## Start

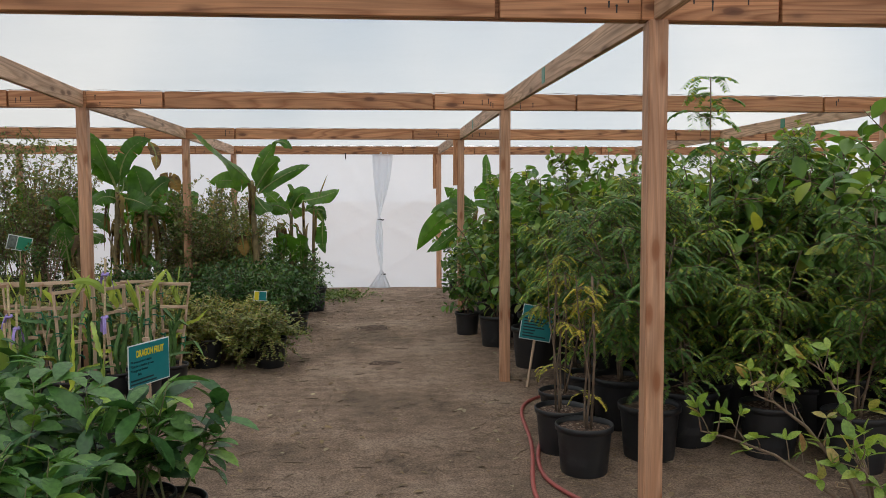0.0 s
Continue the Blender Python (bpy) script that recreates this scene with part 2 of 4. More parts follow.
def soil_material():
    m, n, l, p = material("bark-chip soil")
    tc = n.new("ShaderNodeTexCoord")
    a = node(n, "ShaderNodeTexVoronoi", Scale=75.0)
    l.new(tc.outputs["Object"], a.inputs["Vector"])
    split = n.new("ShaderNodeSeparateColor")
    l.new(a.outputs["Color"], split.inputs[0])
    r = ramp(n, [(0.0, (0.03, 0.018, 0.012)), (0.55, (0.085, 0.05, 0.034)), (0.85, (0.16, 0.1, 0.07)), (1.0, (0.34, 0.27, 0.2))])
    l.new(split.outputs[0], r.inputs[0])
    l.new(r.outputs[0], p.inputs["Base Color"])
    p.inputs["Roughness"].default_value = 0.95
    bumped(n, l, p, split.outputs[1], 1.0, 0.012)
    return m


SOIL = soil_material()
HOSE_RED = plain_material("red rubber hose", (0.30, 0.07, 0.06), 0.5, 0.25, 14, 0.1)
TIE_GREEN = plain_material("green plant tape", (0.015, 0.19, 0.1), 0.4, 0.2, 20, 0.1)
RIBBON_LILAC = plain_material("lilac ribbon", (0.34, 0.26, 0.62), 0.5, 0.2, 20, 0.1)
RIBBON_PINK = plain_material("pink ribbon", (0.75, 0.13, 0.17), 0.5, 0.2, 20, 0.1)
SIGN_TEAL = plain_material("teal sign board", (0.012, 0.22, 0.24), 0.35, 0.08, 6, 0.03)
SIGN_GREEN = plain_material("green sign panel", (0.02, 0.3, 0.17), 0.35, 0.08, 6, 0.03)
SIGN_GREY = plain_material("grey sign photo", (0.16, 0.19, 0.17), 0.35, 0.5, 30, 0.03)
SIGN_WHITE = plain_material("white sign border", (0.72, 0.75, 0.74), 0.45, 0.05, 8, 0.03)
SIGN_YELLOW = plain_material("yellow lettering", (0.72, 0.6, 0.03), 0.45, 0.08, 20, 0.03)
SIGN_INK = plain_material("dark lettering", (0.006, 0.035, 0.045), 0.5, 0.1, 20, 0.03)
TIE_BLACK = plain_material("black cord", (0.015, 0.015, 0.017), 0.6, 0.2, 20, 0.1)
DEAD_LEAF = leaf_material("dead leaf", [(0.13, 0.08, 0.05), (0.23, 0.16, 0.105), (0.44, 0.36, 0.28)], 0.8, 0.05, share=0.6)
WEED = leaf_material("low weed", [(0.08, 0.13, 0.04), (0.13, 0.18, 0.05), (0.22, 0.2, 0.08)], 0.5, 0.3)


def pot_material():
    m, n, l, p = material("black nursery pot")
    tc = n.new("ShaderNodeTexCoord")
    a = node(n, "ShaderNodeTexNoise", Scale=9.0, Detail=7.0, Roughness=0.7)
    l.new(tc.outputs["Object"], a.inputs["Vector"])
    r = ramp(n, [(0.35, (0.012, 0.013, 0.015)), (0.6, (0.02, 0.021, 0.024)), (0.8, (0.075, 0.068, 0.06))])
    l.new(a.outputs["Fac"], r.inputs[0])
    l.new(r.outputs[0], p.inputs["Base Color"])
    rr = ramp(n, [(0.3, (0.35, 0.35, 0.35)), (0.75, (0.7, 0.7, 0.7))])
    l.new(a.outputs["Fac"], rr.inputs[0])
    l.new(rr.outputs[0], p.inputs["Roughness"])
    bumped(n, l, p, a.outputs["Fac"], 0.12, 0.01)
    return m


POT = pot_material()


def dirt_material():
    m, n, l, p = material("trodden dirt")
    tc = n.new("ShaderNodeTexCoord")
    patch = node(n, "ShaderNodeTexNoise", Scale=0.9, Detail=6.0, Roughness=0.6)
    mid = node(n, "ShaderNodeTexNoise", Scale=7.0, Detail=8.0, Roughness=0.7)
    fine = node(n, "ShaderNodeTexNoise", Scale=70.0, Detail=5.0, Roughness=0.7)
    peb = node(n, "ShaderNodeTexVoronoi", Scale=38.0)
    for a in (patch, mid, fine, peb):
        l.new(tc.outputs["Object"], a.inputs["Vector"])
    base = ramp(n, [(0.37, (0.2, 0.14, 0.097)), (0.5, (0.3, 0.207, 0.147)), (0.63, (0.385, 0.28, 0.207))])
    l.new(patch.outputs["Fac"], base.inputs[0])
    t1 = ramp(n, [(0.32, (0.5, 0.48, 0.46)), (0.52, (1, 1, 1)), (0.7, (1.3, 1.28, 1.26))])
    l.new(mid.outputs["Fac"], t1.inputs[0])
    c = mixed(n, l, 0.85, base.outputs[0], t1.outputs[0], "MULTIPLY")
    t2 = ramp(n, [(0.36, (0.34, 0.32, 0.3)), (0.52, (1, 1, 1)), (0.68, (1.6, 1.58, 1.55))])
    l.new(fine.outputs["Fac"], t2.inputs[0])
    c = mixed(n, l, 0.8, c, t2.outputs[0], "MULTIPLY")
    pr = ramp(n, [(0.04, (1.4, 1.35, 1.3)), (0.13, (1, 1, 1))])
    l.new(peb.outputs["Distance"], pr.inputs[0])
    c = mixed(n, l, 0.6, c, pr.outputs[0], "MULTIPLY")
    l.new(c, p.inputs["Base Color"])
    p.inputs["Roughness"].default_value = 0.95
    add = n.new("ShaderNodeMath")
    add.operation = "MULTIPLY_ADD"
    l.new(mid.outputs["Fac"], add.inputs[0])
    add.inputs[1].default_value = 2.2
    l.new(fine.outputs["Fac"], add.inputs[2])
    bumped(n, l, p, add.outputs[0], 0.9, 0.025)
    return m


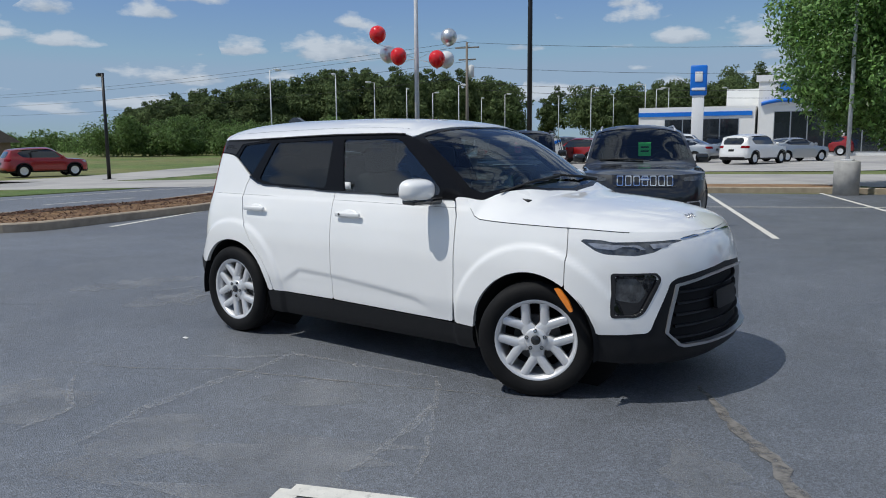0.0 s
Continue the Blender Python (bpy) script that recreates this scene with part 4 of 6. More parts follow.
        quad("bumper_slot", 0, .56, .36, .48, M["black_trim"], off=.010)
        quad("skid_plate", 0, .58, .30, .33, M["satin"], off=.016)
    elif face == "prius":
        quad("grille", 0, .50, .40, .60, M["gloss_black"], off=.008, slant=-.14)
        quad("upper_slot", 0, .40, nose - .05, nose - .02, M["black_trim"], off=.008, c=.02)
    else:
        panel("grille", fy((.22, .42), (.27, .42), (.37, nose - .06), (.34, nose - .035), (0, nose - .03)) + [(F_, nose - .03), (F_, .42)] + fy((0, .42)), M["gloss_black"], .008, .014, arches=False, c=.03)
        for hv in ("left", "right") if face == "nissan" else ():
            panel("grille_trim", fy((.20, .385), (.285, .385), (.420, nose - .055), (.365, nose - .055), (.255, .415), (.20, .415)), M["satin"], .014, .012, arches=False, c=.02, halves=hv)
        for hv in ("left", "right"):
            quad("bumper_slot", .52, .70, .36, .44, M["black_trim"], off=.008, halves=hv)
    panel("front_badge", rounded(fy((.07, nose - .05), (.07, nose - .01)) + [(F_, nose - .01), (F_, nose - .05)], .015), M["chrome"], .022, .012, arches=False, c=.02) if detail else None
    quad("rear_plate", 0, .17, .72, .84, M["black_trim"], front=False, off=.008)
    quad("rear_valance", 0, .75, .25, .42, M["black_trim"], front=False, off=.008)
    # mirrors, rails
    for sy in (1, -1):
        px = k.cowl - .40
        part("mirror", boxed((.11, .20, .14), pose(px, sy * (hw + .06), hzH + .09, 0, 0, sy * 10), .045, 3), M["gloss_black"] if clad and face == "jeep" else pm, car)
        if rails and kind == "suv":
            pts = [tuple(np.array(k.lid(x, sy * .86)) + np.array([0, 0, .045])) for x in np.linspace(k.xr + .5, k.top - .1, 8)]
            pts[0], pts[-1] = (pts[0][0], pts[0][1], pts[0][2] - .05), (pts[-1][0], pts[-1][1], pts[-1][2] - .05)
            part("roof_rail", tube(pts, .018, 6), M["satin"] if face == "jeep" else M["black_trim"], car)
    # wheels
    for x in (-wb / 2, wb / 2):
        for sy in (1, -1):
            if detail:
                alloy_wheel(car, pose(x, sy * (hw - .115), wheel_r, 0, 20 * x + 9 * sy), wheel_r, .225, wheel_r * .66, sy, spokes, (rim, "tyre"), False, .20 if spokes > 5 else .10, .5 if spokes > 5 else .62, .026 if spokes > 5 else .040, (1.5, 1.2) if spokes > 5 else (1.2, 1.6))
            else:
                whl = new("wheel")
                whl.parent = car
                whl.matrix_basis = pose(x, sy * (hw - .11), wheel_r)
                r = wheel_r
                part("tyre", lathe([(r * .62, -.10), (r * .95, -.11), (r, -.06), (r, .06), (r * .95, .11), (r * .62, .10)], 20), M["tyre"], whl)
                part("rim", lathe([(r * .63, sy * .095), (r * .50, sy * .07), (r * .2, sy * .085), (0, sy * .09)], 20), M["alloy"], whl)
    if detail:
        for sy in (1, -1):
            part("seat_back", boxed((.15, .46, .60), pose(k.top - .72, sy * .36, hzH - .05, 0, -14, 0), .05, 2), M["seat"], car)
            part("headrest", boxed((.10, .24, .16), pose(k.top - .82, sy * .36, hzH + .34, 0, -10, 0), .04, 2), M["seat"], car)
        part("rear_seat", boxed((.16, 1.15, .62), pose(k.top - 1.62, 0, hzH - .05, 0, -16, 0), .05, 2), M["seat"], car)
        part("dashboard", boxed((.45, 1.25, .16), pose(k.cowl - .42, 0, hzH - .06), .05, 2), M["dash"], car)
        part("steering_wheel", lathe([(.17 + .014 * math.cos(t), .014 * math.sin(t)) for t in np.linspace(0, 2 * math.pi, 8)], 20, pose(k.cowl - .72, .36, hzH + .02, 0, 0, 90) @ pose(0, 0, 0, 22, 0, 0)), M["dash"], car)
    part("underbody", boxed((wb + .9, W - .34, .5), pose(0, 0, .52), .02), M["cavity"], car)
    if tag:
        x = k.cowl - (k.cowl - k.top) * .42
        v0 = tag[1]
        a, b = np.array(k.lid(x, v0)), np.array(k.lid(x + .12, v0))
        c_, d_ = np.array(k.lid(x - .12, v0)), np.array(k.lid(x, v0 + .17))
        up_, rt_ = Vector((-.22, 0, 1)).normalized(), Vector((0, 1, 0))
        n_ = rt_.cross(up_).normalized()
        if n_.x < 0:
            n_ = -n_
        o = Vector(a) + Vector((-.10, 0, -.02))
        w_, h_ = tag[2], tag[3]
        vs = [o + rt_ * sx * w_ + up_ * sz * h_ + n_ * t for t in (0, .003) for sx, sz in ((-.5, -.5), (.5, -.5), (.5, .5), (-.5, .5))]
        tg = add("price_tag", vs, [(0, 1, 2, 3), (4, 5, 6, 7), (0, 1, 5, 4), (1, 2, 6, 5), (2, 3, 7, 6), (3, 0, 4, 7)], M[tag[0]], car, "bright paper tag inside the windscreen", smooth_all=False)
        for q, (z0, z1) in enumerate(((.10, .22), (-.20, -.08))):
            vs = [o + n_ * .005 + rt_ * sx * w_ * .8 + up_ * sz * h_ for sx, sz in ((-.4, z0), (.4, z0), (.4, z1), (-.4, z1))]
            add("tag_print", vs, [(0, 1, 2, 3)], M["tag_print"], tg, smooth_all=False)
    return car


def heading(dx, dy):
    return math.degrees(math.atan2(dy, dx))


def park(car, x, y, ang):
    car.matrix_basis = pose(x, y, ground_z(x, y), 0, 0, ang)
    return car


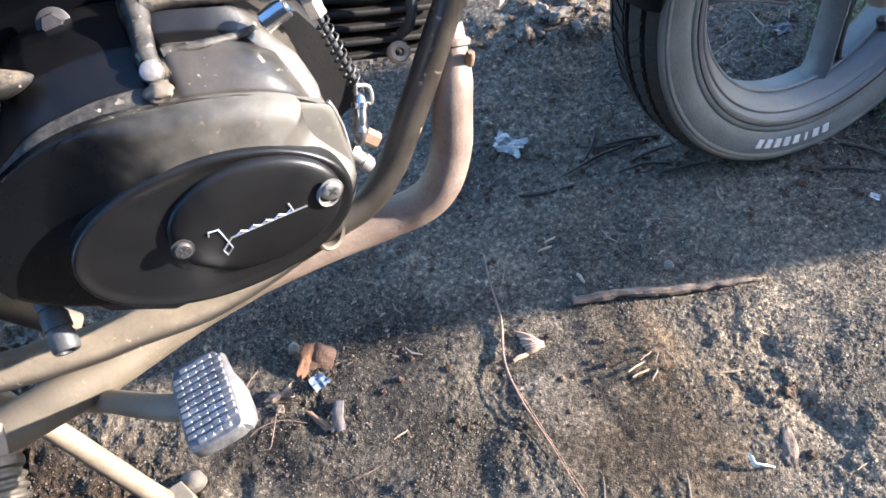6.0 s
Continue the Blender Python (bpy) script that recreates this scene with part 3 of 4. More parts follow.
# emblem: a run of thin silver strokes, standing on the plate
bm = bmesh.new()
W = 0.0011
for stroke in (((0.0205, 0.4685), (0.0217, 0.4716), (0.0285, 0.4700), (0.0300, 0.4510), (0.0245, 0.4472), (0.0237, 0.4525), (0.0330, 0.4590), (0.0885, 0.4540)),
               tuple((0.036 + 0.0046 * i, 0.4586 - 0.0004 * i + 0.0026 * (i % 2)) for i in range(10)),
               ((0.0785, 0.4548), (0.0775, 0.4636))):
    tube(bm, [Vector((x, -0.2330, z)) for x, z in stroke], W * 0.62, 6)
part("emblem", bm, SILVER_PRINT, cover, "thin silver metal emblem strokes")

# pillar with bosses and a domed bolt on top of the case
bm = bmesh.new()
tube(bm, smooth_line([(0.0415, -0.172, 0.556), (0.0425, -0.165, 0.570), (0.0455, -0.152, 0.5770), (0.0475, -0.142, 0.5830), (0.0495, -0.134, 0.5870), (0.050, -0.125, 0.585)], 5), [0.0070, 0.0080, 0.0072, 0.0082, 0.0096, 0.0070], 16)
for v in bm.verts:
    v.co += 0.0011 * noise.noise_vector(v.co * 120)
part("rib", bm, CREST_DUST, crankcase)
bm = bmesh.new()
lump(bm, Matrix.Translation((0.0400, -0.189, 0.5555)) @ pose(0, 0, 0, 40, 0, 0), 0.0098, 2.0, 0.35, 3, (1.0, 0.75, 0.5))
part("boss", bm, PIPE_DUST, crankcase, "dust-caked casting boss")
for at, r, h, ax in (((0.0535, -0.170, 0.5590), 0.0095, 0.0045, (0.25, -0.5, 0.85)),):
    bm = bmesh.new()
    lathe(bm, [(r * 1.5, -0.006), (r * 1.25, -0.001), (r, h * 0.45), (r * 0.7, h * 0.8), (r * 0.35, h * 0.98), (r * 0.05, h)], at, ax, 20)
    part("boss", bm, PIPE_DUST, crankcase, "dust-caked casting boss")
# dusty ridge along the foot of the upper band, with a rounded end
bm = bmesh.new()
tube(bm, smooth_line([(0.0520, -0.1665, 0.5665), (0.0600, -0.1660, 0.5650), (0.0795, -0.1650, 0.5590), (0.0970, -0.1560, 0.5510), (0.1137, -0.1430, 0.5440)], 6), [0.0042, 0.0036, 0.0036, 0.0034, 0.0026], 12)
for v in bm.verts:
    v.co += 0.0004 * noise.noise_vector(v.co * 140)
part("casting_ridge", bm, CREST_DUST, crankcase)
bolt("case_bolt", (0.0413, -0.1745, 0.5615), (0, -0.75, 0.66), 0.0078, 0.0085, BARE_STEEL, crankcase, False, "domed worn steel bolt", hexed=False)
bolt("engine_mount_bolt", (-0.006, -0.098, 0.5865), (0, -0.9, 0.42), 0.0082, 0.009, AGED_STEEL, bike, True, "large hexagon flange bolt")
bolt("case_bolt", (-0.0925, -0.163, 0.580), (-0.1, -0.95, 0.3), 0.0044, 0.008, AGED_STEEL, crankcase, True)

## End

Stated task
Provide solely the number of lines in the data that include the word "scene".

Output for this exercise
3